Jude flickered in and out of consciousness. He barely noticed as the rower tied the boat to another mooring point.
He held out a flask to Jude who reached a shaking hand out from beneath the shawl.
“What is it?”
“Whisky. For your nerves.”
Jude knew better than to question the rower and so took a swig from the flask.
“Do we get off here?”
“No. Stay. Watch.”
There was a flash of light and then two figures could be seen sitting on the jetty. Jude turned his eyes away.
HIs daughter held an urn in her hands.
“I don’t understand, dad. How could she?”
Jude listened to his own stifled sobs.
“Dad… please. I don’t understand. Why did mum do it?”

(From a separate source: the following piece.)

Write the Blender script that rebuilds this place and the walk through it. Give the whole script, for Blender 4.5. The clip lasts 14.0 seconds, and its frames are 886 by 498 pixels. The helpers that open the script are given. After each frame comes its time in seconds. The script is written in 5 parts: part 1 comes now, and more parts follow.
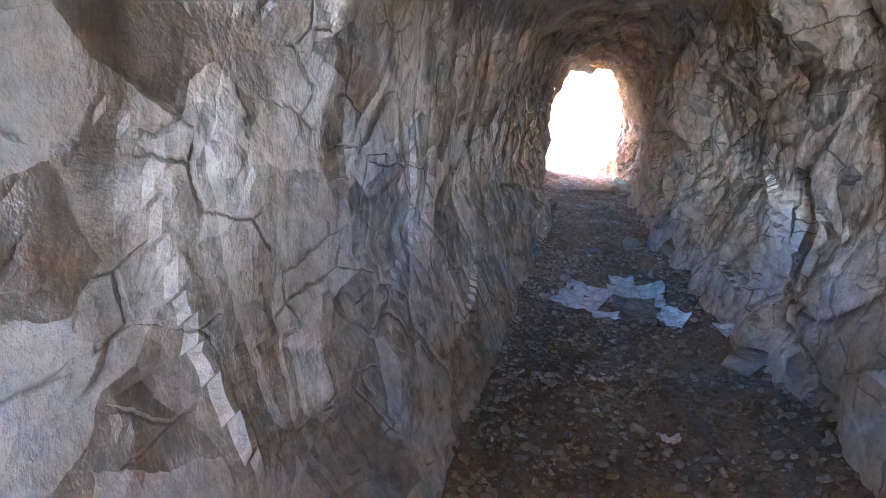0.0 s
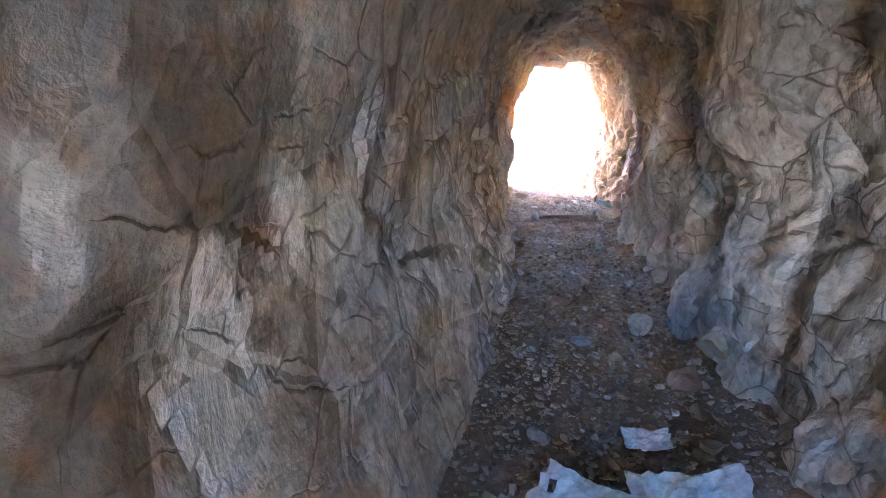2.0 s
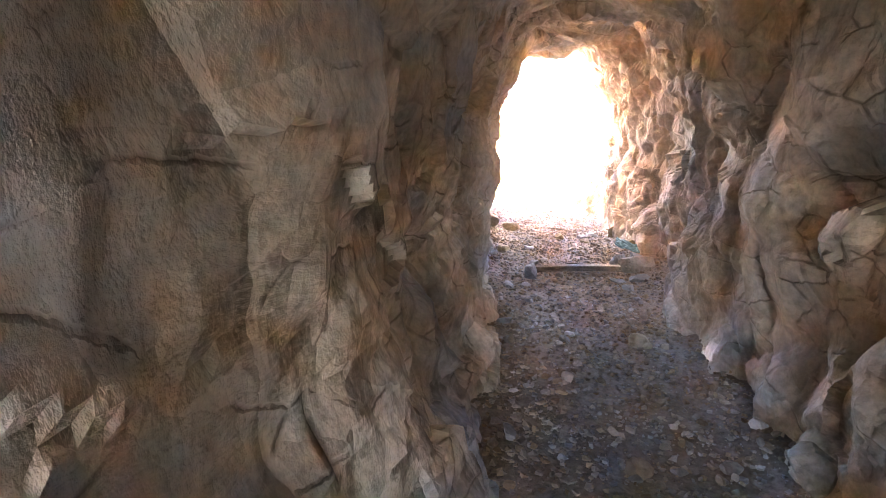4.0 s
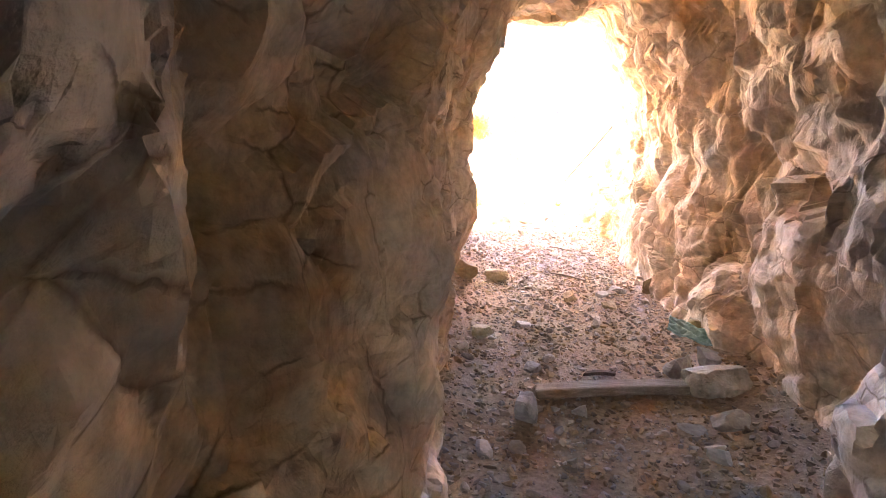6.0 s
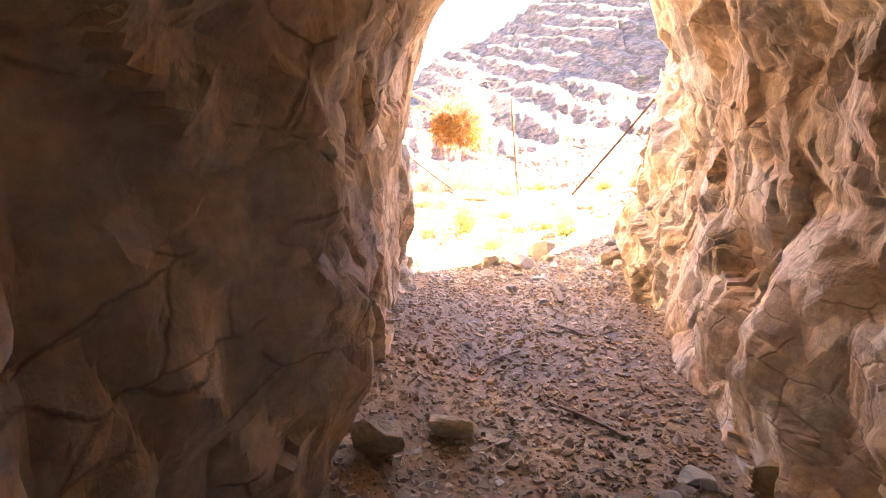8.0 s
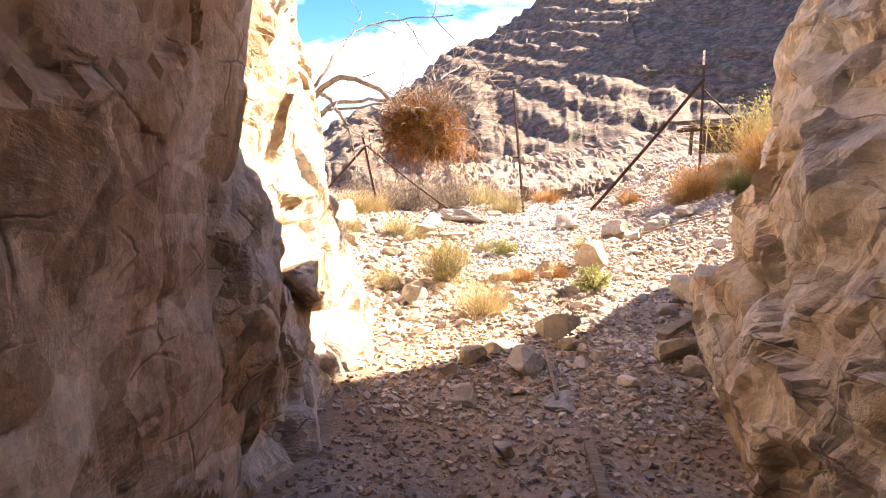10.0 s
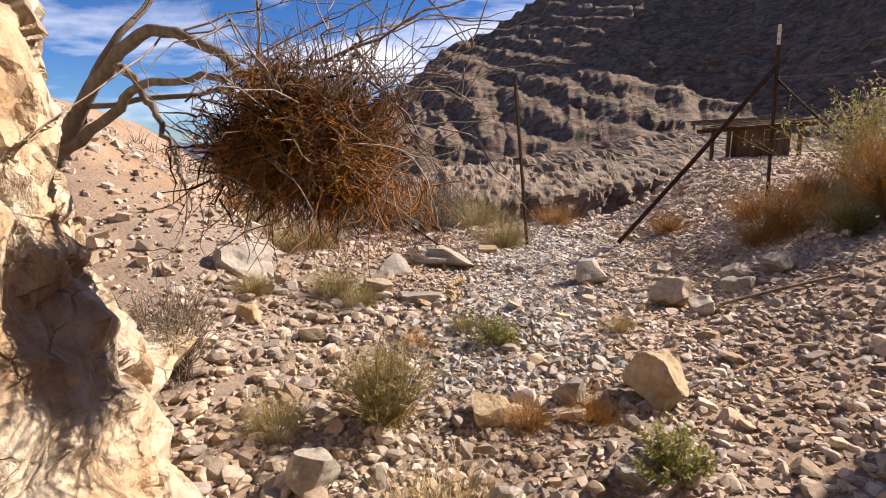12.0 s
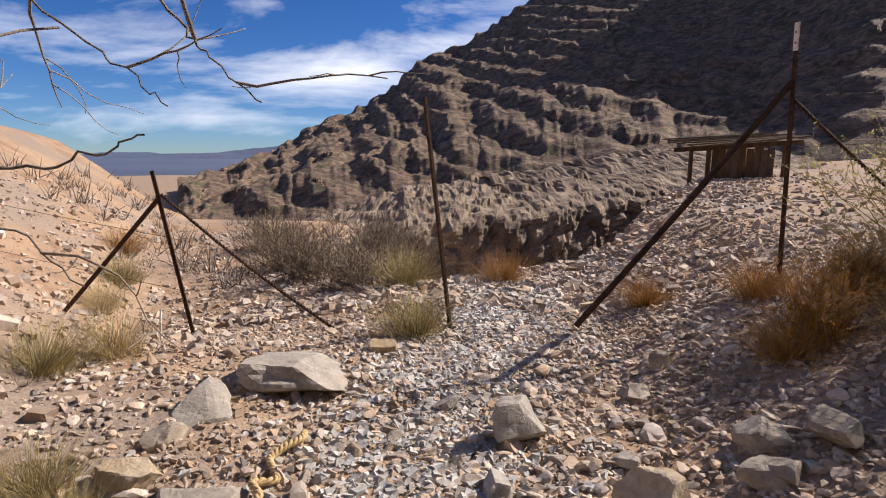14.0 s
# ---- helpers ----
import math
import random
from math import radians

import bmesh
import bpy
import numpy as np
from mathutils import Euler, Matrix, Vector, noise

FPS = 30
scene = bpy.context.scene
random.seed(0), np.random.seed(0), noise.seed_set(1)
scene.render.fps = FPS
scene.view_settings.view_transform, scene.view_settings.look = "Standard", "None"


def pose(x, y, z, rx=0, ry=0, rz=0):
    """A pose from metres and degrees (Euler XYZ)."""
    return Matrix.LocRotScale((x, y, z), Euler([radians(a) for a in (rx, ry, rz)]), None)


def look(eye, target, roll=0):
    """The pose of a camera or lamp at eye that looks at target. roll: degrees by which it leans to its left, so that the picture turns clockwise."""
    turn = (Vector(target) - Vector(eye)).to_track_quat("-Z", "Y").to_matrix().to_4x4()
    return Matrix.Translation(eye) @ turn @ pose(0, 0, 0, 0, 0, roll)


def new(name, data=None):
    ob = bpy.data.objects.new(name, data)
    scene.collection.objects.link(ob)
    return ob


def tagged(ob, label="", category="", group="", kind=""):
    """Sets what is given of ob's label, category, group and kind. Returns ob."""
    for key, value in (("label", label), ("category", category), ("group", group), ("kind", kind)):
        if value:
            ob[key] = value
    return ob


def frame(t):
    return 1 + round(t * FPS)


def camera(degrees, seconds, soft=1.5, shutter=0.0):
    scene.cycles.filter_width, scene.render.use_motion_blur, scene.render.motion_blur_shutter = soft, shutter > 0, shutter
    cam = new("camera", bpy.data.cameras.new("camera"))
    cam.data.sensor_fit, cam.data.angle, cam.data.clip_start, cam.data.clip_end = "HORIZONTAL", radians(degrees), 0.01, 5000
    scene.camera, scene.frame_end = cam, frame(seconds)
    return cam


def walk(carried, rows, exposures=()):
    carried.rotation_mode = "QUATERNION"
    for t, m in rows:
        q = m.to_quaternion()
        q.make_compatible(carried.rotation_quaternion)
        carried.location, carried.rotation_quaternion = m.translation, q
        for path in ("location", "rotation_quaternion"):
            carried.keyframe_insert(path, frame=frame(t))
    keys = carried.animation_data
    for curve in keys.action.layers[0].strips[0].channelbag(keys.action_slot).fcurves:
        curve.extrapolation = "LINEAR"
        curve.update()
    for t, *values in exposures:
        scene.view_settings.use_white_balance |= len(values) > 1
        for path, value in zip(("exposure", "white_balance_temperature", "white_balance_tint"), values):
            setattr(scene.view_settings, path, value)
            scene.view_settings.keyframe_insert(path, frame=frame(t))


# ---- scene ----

Jude urged himself to talk, but he knew that there would be nothing. He didn’t know what to say to his daughter. His daughter turned over the urn and silver ash fell on the lake in small ringlets like water lilies and then faded into nothing as the figures disappeared.
“I know what happens next. Don’t show me.”
But the rower did. The figure of his daughter appeared again and again, walking along the jetty and then sitting on her own, sometimes scattering petals into the water and sometimes just staring at the blackness. Then she would swim, cautiously at first, just a few strokes out before she returned to the solidness of the jetty. Then she became more confident and Jude watched as she swam out into the water.
Jude was sick off the side of the boat. His whole body shook as he vomited, his eyes glassy with tears.
“We both know what happens next, Jude.”
Jude spat out the vomit which had clung to his teeth and spoke through the acidic taste.
“She swims out too far and gets caught in a current. She dies.”
The rower shook their head.
“You’re wrong, don’t you remember what you said?”
“Of course I remember.”
“I won’t show you.” Jude’s shoulders rested, “but we can listen.”
“Naomi you’ve pushed things too far.” Jude’s voice echoed around the lake as if the sky itself spoke.
“All these nights out doing god knows what, drinking, smoking, you’ve lost your focus. You’re staying in with me this evening.” Jude cowered at his words. Naomi’s voice filled the lake.
“Dad you can’t hang onto me forever, I’m not your little girl anymore.”
There was a moment of silence, a moment which hung like the stars in the sky, like a body from a tree.
“You’re right. You’ve grown older.” Jude paused. “You’re more like your mother than ever.”
There was the slamming of the door, the roar of the engine and then silence.
Tears streamed down Jude’s face. Silver mist gathered around him until it formed a shroud around his figure.
“I’m sorry.” Jude muttered.
“I’m so sorry. If I could undo it I would but I can’t do anything.” He wiped the tears from his cheek.
“It’s my fault. I know. I know this is what this is about. She was upset, she went to the lake… she, she…”
And Jude saw her. Her figure glided across the lake with ease and precision, further and further into the darkness.
Jude spluttered awake. He took in deep gulps of oxygen and then threw up the water which had gathered in his lungs.
He saw her body next to his, lying limp and still. He felt for her pulse, there was none, he pressed his lips to hers and breathed into her lungs, giving five quick breaths. There was no response. Five more breaths. Nothing. Five more. She coughed, spluttered, water dribbled out of her mouth and Jude rolled her onto her side. He patted her back as she continued to throw up the lake water.
“It’s ok.” He wrapped his arms around her and held her tight. He saw a towel out on the jetty and ran to get it, wrapping it around her shoulders.
“We need to get you out of here, we need to get you to hospital.”
“We need to go now, where’s your phone?…”
“Dad, it’s ok.” Jude saw the look she gave him. He’d seen it before.
“It’s ok dad, you can relax. I’m ok and I’ll be ok.” She smiled.
“It was you dad. You saved me.” Tears gathered in her eyes and held there.
“I was so stupid, swimming out there on my own. I was mad but…” She grabbed his arm.
“I love you dad.” She pulled him tight to her and felt the weight of his body begin to lighten. Jude looked at her, he knew what was happening.
“Dad, I’ll miss you.” Tears now streamed down her face.
“You saved me dad. You saved me.”
Jude’s body glittered silver in the moonlight and began to turn to dust. He looked at the sky and saw it grow darker, darker and darker.